Opening keynote lecture

Transnational Asian Studies: Implementing an Agenda for Our Times

Prof. Dr. Claudia Derichs

Institut für Asien- und Afrikawissenschaften, HU-Berlin


Transnational, transregional, and cross-area studies are nowadays covering a significant space on the map of Area Studies. Their prominence is yet a rather recent phenomenon, given the decades of scholarship on regions and countries whose demarcation seemed to be carved in stone: Chinese Studies, Japanese Studies, Korean Studies, South Asian Studies, Southeast Asian, East Asian and Central Asian Studies mirror the perception of Asia and its scalar components. This segmentation is, until today, reflected in academic study programs, centres and departments in institutions of higher education. Implementing transnational and transregional studies is thus a task that requires stronger efforts than establishing a couple of new modules or putting together a fresh syllabus.

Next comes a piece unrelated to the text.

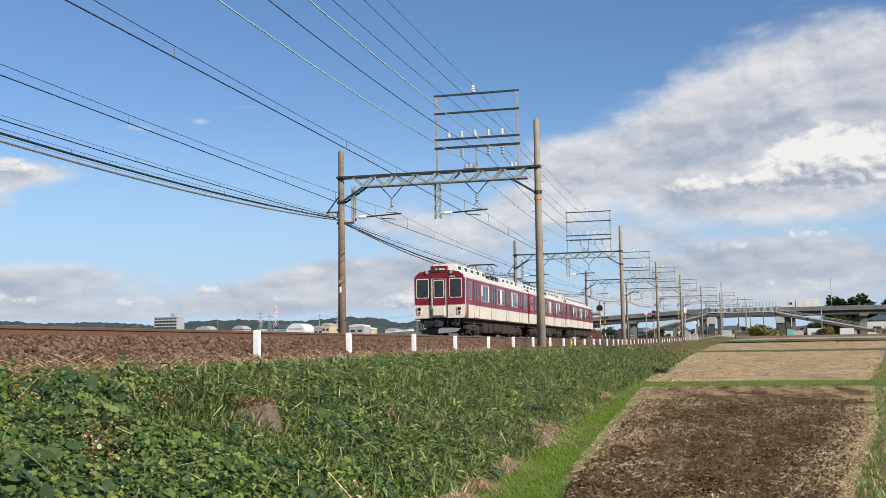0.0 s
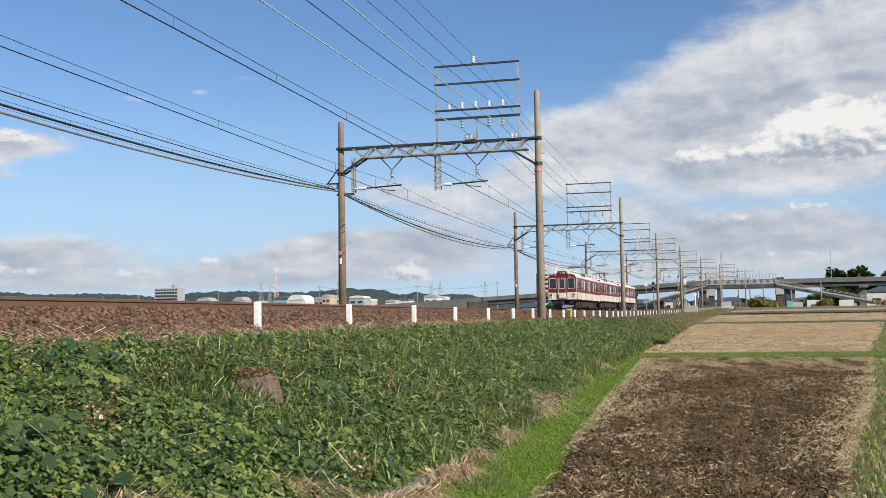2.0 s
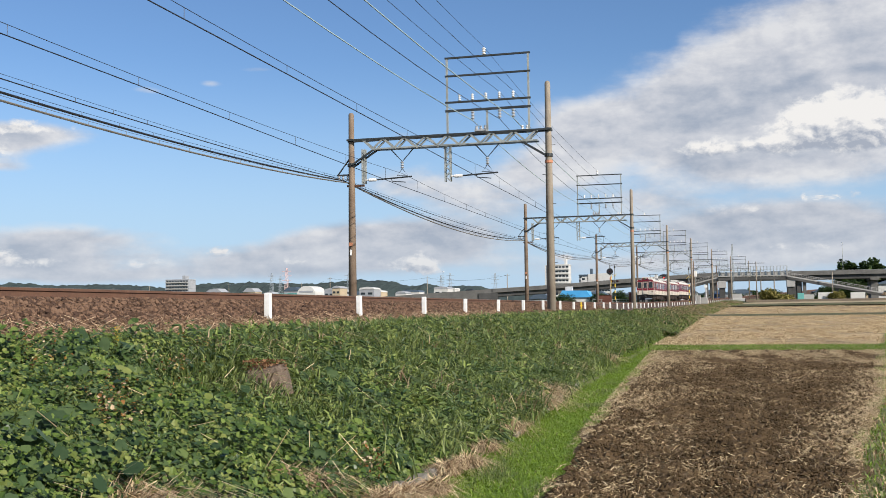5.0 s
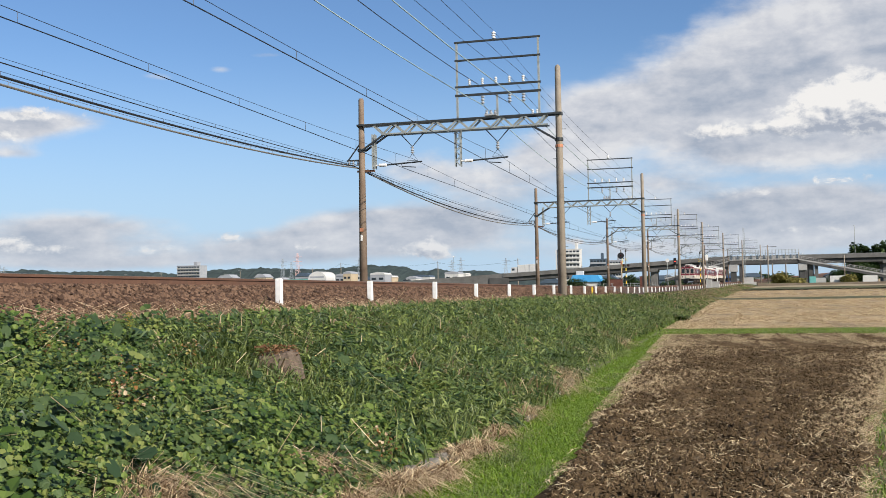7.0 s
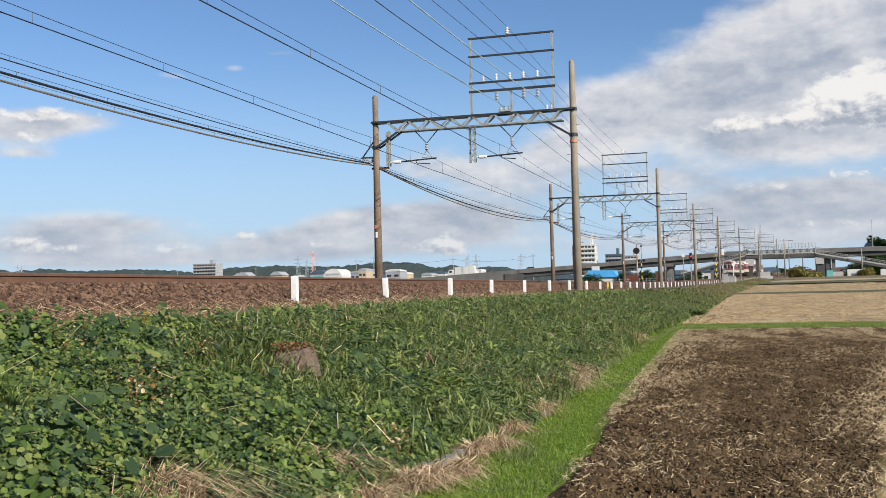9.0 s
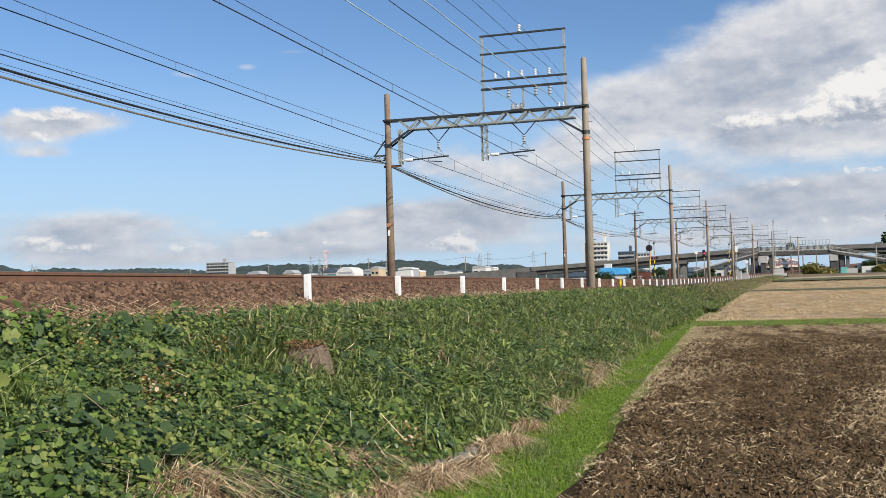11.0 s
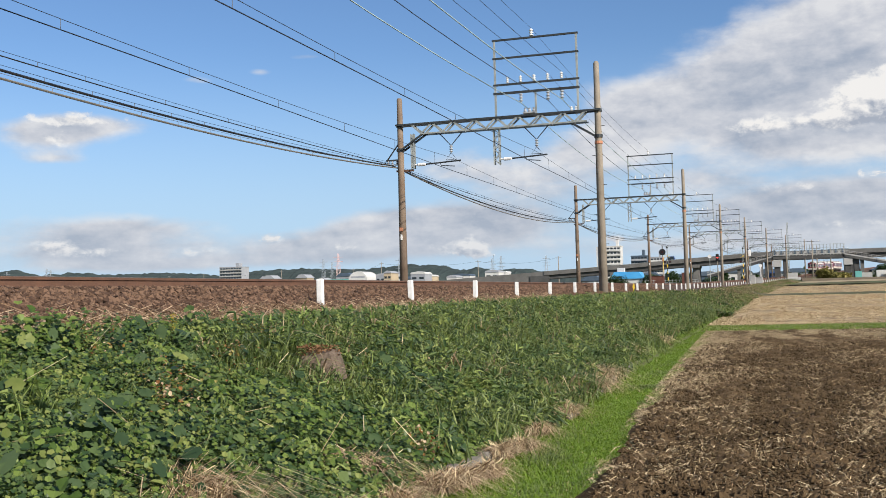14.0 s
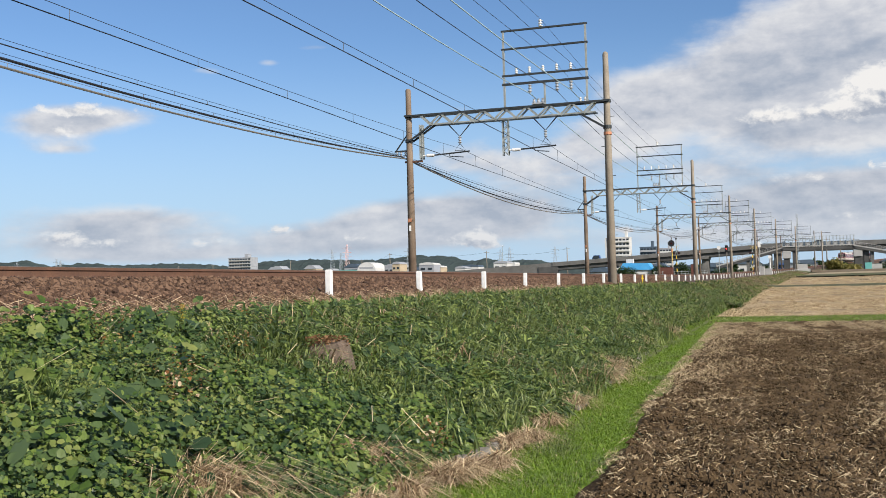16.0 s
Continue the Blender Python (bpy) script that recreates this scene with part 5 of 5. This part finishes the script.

The lecture reflects on what it means to conceptualize Transnational Asian Studies (TAS), what methodological challenges are to be met, and what role individual as well as collective scholarship may play in living up to TAS. It touches upon current discursive strands that articulate the demand for epistemic decolonization and a true commitment to the principle of “working with” rather than “working on” colleagues in and from Asia. It concludes with some nascent suggestions for a pro-active contribution of networks and associations such as DGA for the advancement of TAS in theory and practice.

Short Bio

Claudia Derichs, PhD, is professor of Transregional Southeast Asian Studies at the Humboldt Universität zu Berlin, Germany. She has studied Japanese and Arabic in Bonn, Tokyo and Cairo, and holds a PhD in Japanology (1994, University of Bonn, Germany). She is a member of various editorial boards, advisory boards, selection and evaluation committees, and was awarded a Heisenberg scholarship by the German Research Foundation (DFG). Her research covers political transition in Southeast Asia and the Middle East, as well as gender and development politics in Asia and the Middle East. She specializes in transregional studies and works towards new orientations in Area Studies.